• _Requirements_
Give back exactly the lines from the beginning of the listing below to the line holding "import random", both ends included; the pictures stay out.

• _Recorded information_
+---+
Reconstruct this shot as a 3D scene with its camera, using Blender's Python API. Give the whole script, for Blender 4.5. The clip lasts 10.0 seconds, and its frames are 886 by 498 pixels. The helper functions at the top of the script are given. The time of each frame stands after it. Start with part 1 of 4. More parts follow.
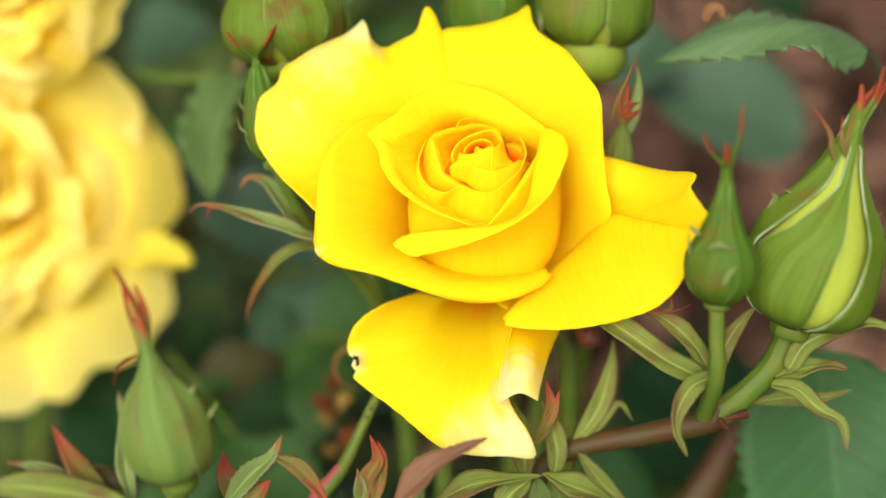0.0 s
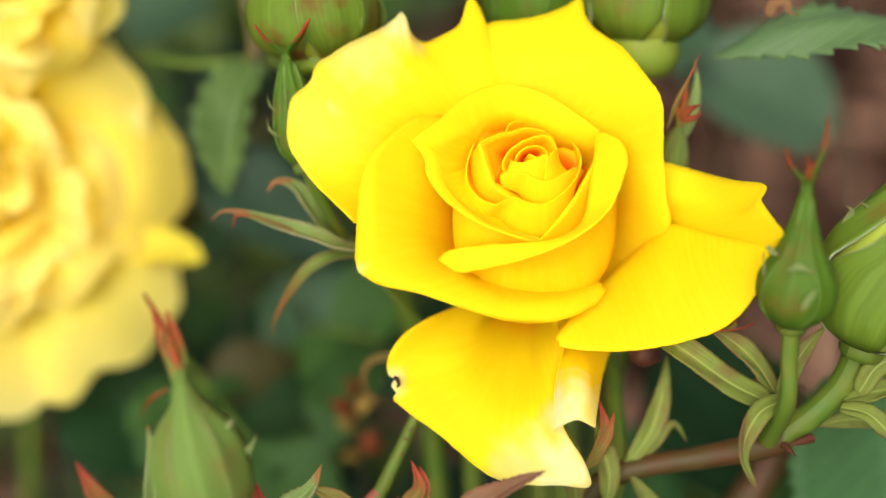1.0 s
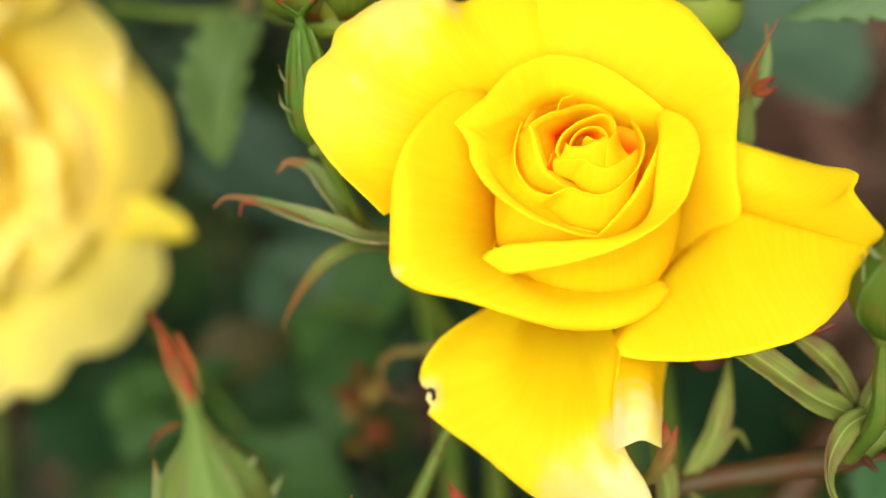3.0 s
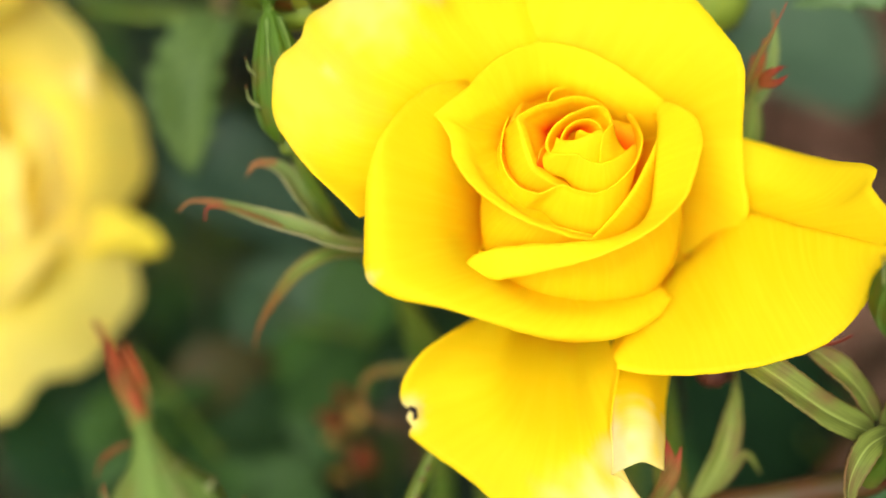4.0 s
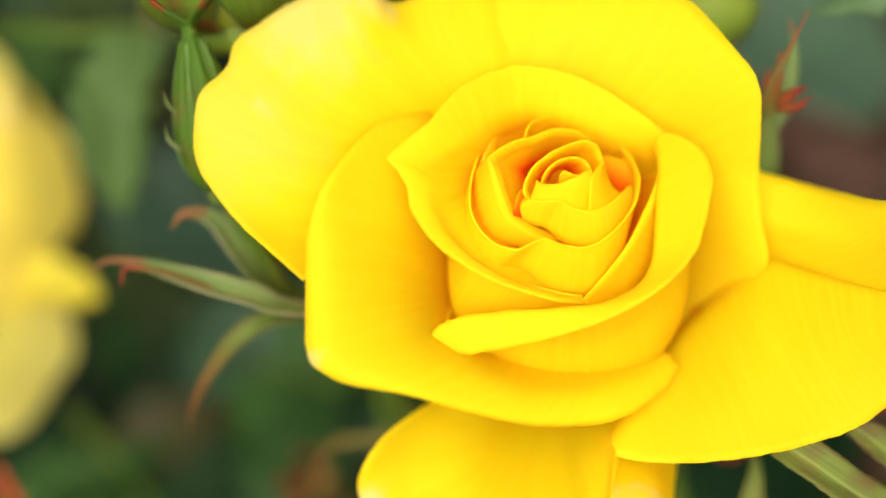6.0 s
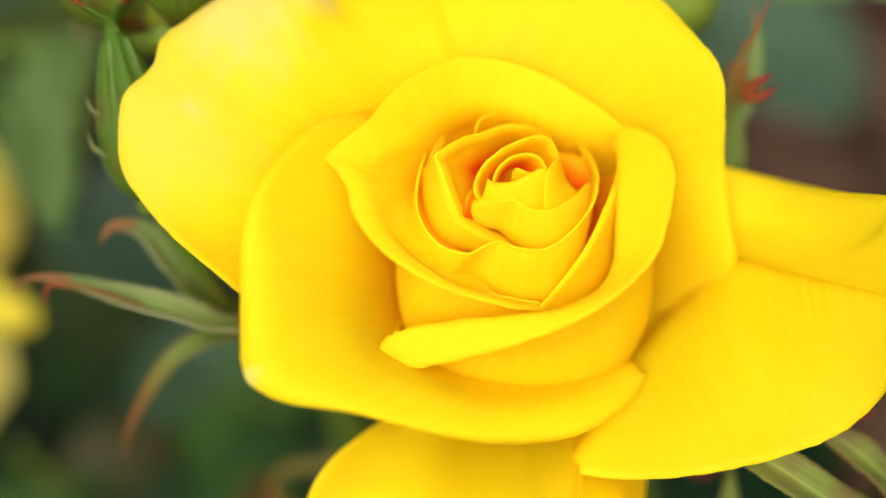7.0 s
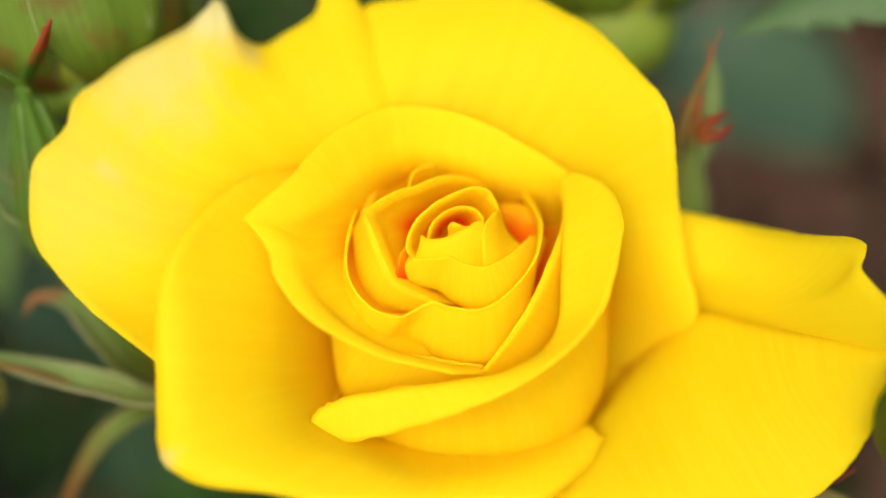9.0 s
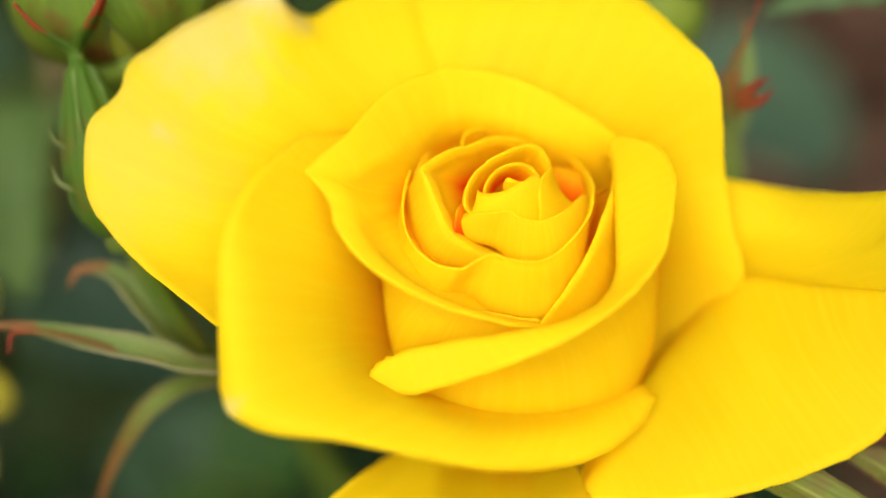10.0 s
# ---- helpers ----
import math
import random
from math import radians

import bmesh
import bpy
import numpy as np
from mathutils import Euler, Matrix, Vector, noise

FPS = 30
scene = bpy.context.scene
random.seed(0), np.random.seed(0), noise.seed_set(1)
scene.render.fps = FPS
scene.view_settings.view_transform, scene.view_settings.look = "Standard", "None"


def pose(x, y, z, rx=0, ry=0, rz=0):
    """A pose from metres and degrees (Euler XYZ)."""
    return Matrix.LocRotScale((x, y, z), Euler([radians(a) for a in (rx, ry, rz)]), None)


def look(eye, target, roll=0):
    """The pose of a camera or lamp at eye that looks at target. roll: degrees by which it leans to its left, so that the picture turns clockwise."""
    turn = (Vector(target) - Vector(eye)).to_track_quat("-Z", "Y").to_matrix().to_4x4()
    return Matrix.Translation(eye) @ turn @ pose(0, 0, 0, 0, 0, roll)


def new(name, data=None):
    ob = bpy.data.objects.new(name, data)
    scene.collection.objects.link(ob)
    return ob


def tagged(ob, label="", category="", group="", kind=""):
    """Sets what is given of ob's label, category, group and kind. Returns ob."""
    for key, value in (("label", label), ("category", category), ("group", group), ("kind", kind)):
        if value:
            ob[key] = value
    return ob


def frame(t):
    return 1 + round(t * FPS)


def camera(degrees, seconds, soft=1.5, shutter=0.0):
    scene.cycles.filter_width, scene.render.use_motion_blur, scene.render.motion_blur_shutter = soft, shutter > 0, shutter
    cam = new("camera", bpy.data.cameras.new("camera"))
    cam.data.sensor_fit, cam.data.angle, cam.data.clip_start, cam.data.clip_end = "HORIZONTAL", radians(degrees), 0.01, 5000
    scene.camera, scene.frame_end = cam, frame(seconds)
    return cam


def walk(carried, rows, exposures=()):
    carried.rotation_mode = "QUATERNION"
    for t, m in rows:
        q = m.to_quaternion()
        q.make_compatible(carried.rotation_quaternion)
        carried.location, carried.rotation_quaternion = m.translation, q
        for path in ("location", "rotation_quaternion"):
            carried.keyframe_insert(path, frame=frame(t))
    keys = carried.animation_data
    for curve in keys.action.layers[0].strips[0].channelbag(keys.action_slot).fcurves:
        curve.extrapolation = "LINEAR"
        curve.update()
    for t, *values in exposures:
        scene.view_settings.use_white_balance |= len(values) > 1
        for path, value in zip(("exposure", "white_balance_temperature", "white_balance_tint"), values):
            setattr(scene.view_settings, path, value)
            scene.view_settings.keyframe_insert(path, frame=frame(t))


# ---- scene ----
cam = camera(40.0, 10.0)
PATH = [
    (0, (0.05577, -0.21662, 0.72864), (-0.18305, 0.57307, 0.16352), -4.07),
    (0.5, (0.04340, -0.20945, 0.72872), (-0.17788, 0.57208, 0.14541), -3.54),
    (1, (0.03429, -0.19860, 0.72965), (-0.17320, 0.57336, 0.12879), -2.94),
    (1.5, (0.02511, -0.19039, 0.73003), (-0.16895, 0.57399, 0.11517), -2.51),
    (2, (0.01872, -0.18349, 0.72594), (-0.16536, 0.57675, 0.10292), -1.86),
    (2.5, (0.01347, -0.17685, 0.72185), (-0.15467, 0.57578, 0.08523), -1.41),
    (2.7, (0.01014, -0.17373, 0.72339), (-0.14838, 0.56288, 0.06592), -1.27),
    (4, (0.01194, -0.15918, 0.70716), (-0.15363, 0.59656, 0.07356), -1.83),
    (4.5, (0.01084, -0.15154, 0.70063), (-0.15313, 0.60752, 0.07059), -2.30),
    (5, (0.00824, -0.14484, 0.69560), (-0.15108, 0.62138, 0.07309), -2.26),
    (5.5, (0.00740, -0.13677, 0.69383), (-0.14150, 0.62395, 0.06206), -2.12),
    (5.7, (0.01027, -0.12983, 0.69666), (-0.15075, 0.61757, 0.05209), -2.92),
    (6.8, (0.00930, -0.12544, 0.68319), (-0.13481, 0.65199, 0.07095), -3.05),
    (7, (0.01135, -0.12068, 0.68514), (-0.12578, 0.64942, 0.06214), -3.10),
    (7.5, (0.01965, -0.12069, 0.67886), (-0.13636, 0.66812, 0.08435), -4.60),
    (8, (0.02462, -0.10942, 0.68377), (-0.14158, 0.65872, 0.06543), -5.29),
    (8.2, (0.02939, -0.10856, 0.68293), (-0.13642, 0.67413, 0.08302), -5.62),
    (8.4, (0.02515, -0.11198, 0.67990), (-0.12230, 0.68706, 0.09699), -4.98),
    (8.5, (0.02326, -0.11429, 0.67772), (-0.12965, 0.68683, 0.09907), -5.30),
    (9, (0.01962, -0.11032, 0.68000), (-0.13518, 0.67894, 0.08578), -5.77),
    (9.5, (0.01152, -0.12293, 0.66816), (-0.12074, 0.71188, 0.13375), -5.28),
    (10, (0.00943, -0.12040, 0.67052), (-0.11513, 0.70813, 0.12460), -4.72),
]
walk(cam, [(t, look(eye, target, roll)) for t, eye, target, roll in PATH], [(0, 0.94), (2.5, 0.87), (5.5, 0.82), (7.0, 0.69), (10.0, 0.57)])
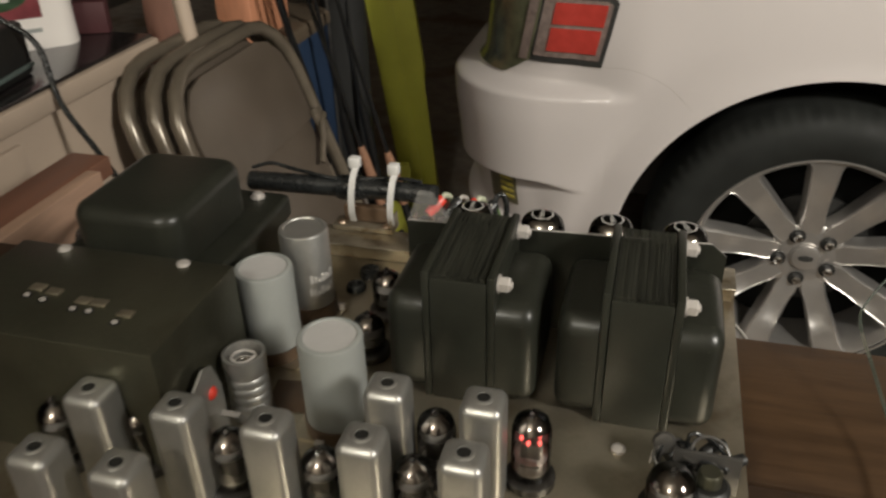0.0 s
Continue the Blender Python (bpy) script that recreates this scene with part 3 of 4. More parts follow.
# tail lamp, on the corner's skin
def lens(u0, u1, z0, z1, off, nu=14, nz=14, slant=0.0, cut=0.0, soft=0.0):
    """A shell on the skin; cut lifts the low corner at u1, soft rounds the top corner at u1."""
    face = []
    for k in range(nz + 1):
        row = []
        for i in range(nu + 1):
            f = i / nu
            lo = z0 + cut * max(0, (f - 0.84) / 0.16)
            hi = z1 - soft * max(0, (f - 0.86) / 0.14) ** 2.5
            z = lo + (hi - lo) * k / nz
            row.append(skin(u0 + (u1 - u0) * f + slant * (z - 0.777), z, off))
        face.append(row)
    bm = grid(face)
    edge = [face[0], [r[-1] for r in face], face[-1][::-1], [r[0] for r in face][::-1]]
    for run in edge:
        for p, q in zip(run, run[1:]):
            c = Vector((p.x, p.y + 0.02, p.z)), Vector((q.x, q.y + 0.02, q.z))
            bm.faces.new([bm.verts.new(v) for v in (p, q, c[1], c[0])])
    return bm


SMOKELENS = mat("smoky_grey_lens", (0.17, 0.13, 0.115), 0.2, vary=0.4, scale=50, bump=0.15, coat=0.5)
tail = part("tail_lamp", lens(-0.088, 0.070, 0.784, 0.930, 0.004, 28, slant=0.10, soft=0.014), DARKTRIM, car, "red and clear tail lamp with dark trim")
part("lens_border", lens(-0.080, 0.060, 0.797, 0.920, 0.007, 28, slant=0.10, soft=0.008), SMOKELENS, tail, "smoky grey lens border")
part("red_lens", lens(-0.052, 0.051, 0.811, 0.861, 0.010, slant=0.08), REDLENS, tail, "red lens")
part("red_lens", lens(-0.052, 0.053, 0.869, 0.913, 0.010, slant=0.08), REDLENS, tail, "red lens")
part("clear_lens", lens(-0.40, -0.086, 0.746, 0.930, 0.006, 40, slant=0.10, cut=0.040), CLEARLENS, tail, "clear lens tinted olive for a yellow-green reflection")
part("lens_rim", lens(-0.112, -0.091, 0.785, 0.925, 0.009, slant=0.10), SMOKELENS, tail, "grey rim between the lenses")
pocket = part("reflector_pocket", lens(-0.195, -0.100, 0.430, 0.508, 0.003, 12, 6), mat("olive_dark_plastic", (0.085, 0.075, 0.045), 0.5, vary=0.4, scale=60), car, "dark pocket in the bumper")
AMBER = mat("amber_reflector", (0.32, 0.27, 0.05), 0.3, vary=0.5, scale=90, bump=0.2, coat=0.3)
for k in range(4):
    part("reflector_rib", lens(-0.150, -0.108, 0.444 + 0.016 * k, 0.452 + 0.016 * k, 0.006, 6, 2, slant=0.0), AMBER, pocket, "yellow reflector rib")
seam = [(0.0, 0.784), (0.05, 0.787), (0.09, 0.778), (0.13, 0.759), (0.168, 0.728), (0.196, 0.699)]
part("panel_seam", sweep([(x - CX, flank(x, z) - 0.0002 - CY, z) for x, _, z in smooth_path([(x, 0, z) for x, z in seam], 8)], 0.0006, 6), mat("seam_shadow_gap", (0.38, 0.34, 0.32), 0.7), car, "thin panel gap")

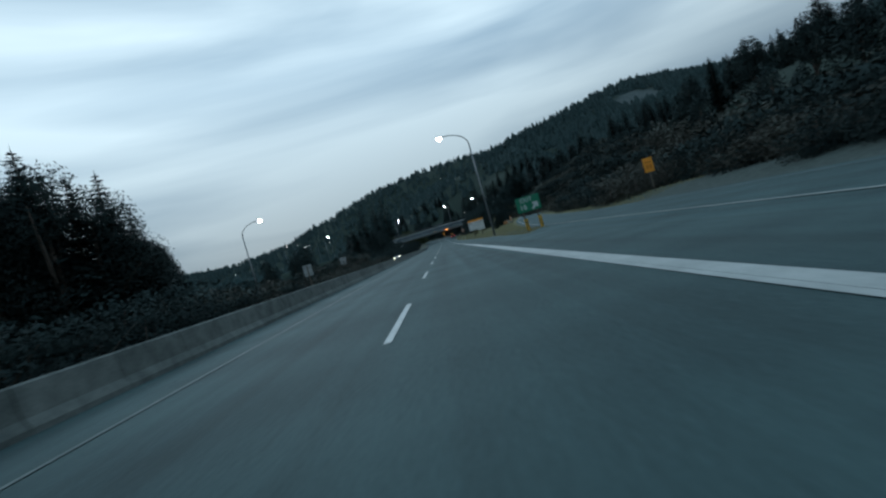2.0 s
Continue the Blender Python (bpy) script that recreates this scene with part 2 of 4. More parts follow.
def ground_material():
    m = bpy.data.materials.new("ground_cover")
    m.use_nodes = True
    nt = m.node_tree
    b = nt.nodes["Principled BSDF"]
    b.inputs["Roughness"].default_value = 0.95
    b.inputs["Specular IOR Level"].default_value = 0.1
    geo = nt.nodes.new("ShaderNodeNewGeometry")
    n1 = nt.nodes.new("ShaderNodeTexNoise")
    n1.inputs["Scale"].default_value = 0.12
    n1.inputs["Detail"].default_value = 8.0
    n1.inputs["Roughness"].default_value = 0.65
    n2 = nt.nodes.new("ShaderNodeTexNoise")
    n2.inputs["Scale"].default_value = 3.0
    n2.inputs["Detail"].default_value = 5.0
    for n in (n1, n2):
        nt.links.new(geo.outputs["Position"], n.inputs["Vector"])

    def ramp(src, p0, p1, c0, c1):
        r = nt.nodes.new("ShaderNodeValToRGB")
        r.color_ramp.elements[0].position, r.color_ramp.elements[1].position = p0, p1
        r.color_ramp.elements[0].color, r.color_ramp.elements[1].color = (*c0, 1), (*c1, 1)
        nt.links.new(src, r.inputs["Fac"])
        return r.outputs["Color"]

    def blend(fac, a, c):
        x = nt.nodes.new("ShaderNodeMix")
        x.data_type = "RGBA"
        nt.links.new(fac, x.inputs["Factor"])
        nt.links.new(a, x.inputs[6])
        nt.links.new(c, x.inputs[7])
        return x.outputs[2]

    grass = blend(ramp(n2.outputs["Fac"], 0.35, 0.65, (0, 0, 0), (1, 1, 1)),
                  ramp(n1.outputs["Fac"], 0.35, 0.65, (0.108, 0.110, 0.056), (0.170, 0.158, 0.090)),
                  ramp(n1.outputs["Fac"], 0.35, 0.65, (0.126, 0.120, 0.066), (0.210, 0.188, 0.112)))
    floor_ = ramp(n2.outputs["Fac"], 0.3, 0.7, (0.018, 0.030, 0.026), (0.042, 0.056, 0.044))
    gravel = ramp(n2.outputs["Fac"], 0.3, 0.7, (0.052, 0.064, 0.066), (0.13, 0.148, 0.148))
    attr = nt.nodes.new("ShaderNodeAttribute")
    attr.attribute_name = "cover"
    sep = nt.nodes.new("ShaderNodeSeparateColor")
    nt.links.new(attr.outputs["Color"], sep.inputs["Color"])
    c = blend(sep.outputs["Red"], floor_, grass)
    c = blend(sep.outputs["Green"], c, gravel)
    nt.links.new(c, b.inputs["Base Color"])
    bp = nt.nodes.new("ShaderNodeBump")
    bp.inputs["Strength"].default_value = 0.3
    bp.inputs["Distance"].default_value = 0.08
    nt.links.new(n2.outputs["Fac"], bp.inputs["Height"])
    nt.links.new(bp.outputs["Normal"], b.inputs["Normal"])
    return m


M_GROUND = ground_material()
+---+
• _Expected output_
Reconstruct this shot as a 3D scene with its camera, using Blender's Python API. Give the whole script, for Blender 4.5. The clip lasts 10.0 seconds, and its frames are 886 by 498 pixels. The helper functions at the top of the script are given. The time of each frame stands after it. Start with part 1 of 4. More parts follow.
0.0 s
1.0 s
3.0 s
4.0 s
6.0 s
7.0 s
9.0 s
10.0 s
# ---- helpers ----
import math
import random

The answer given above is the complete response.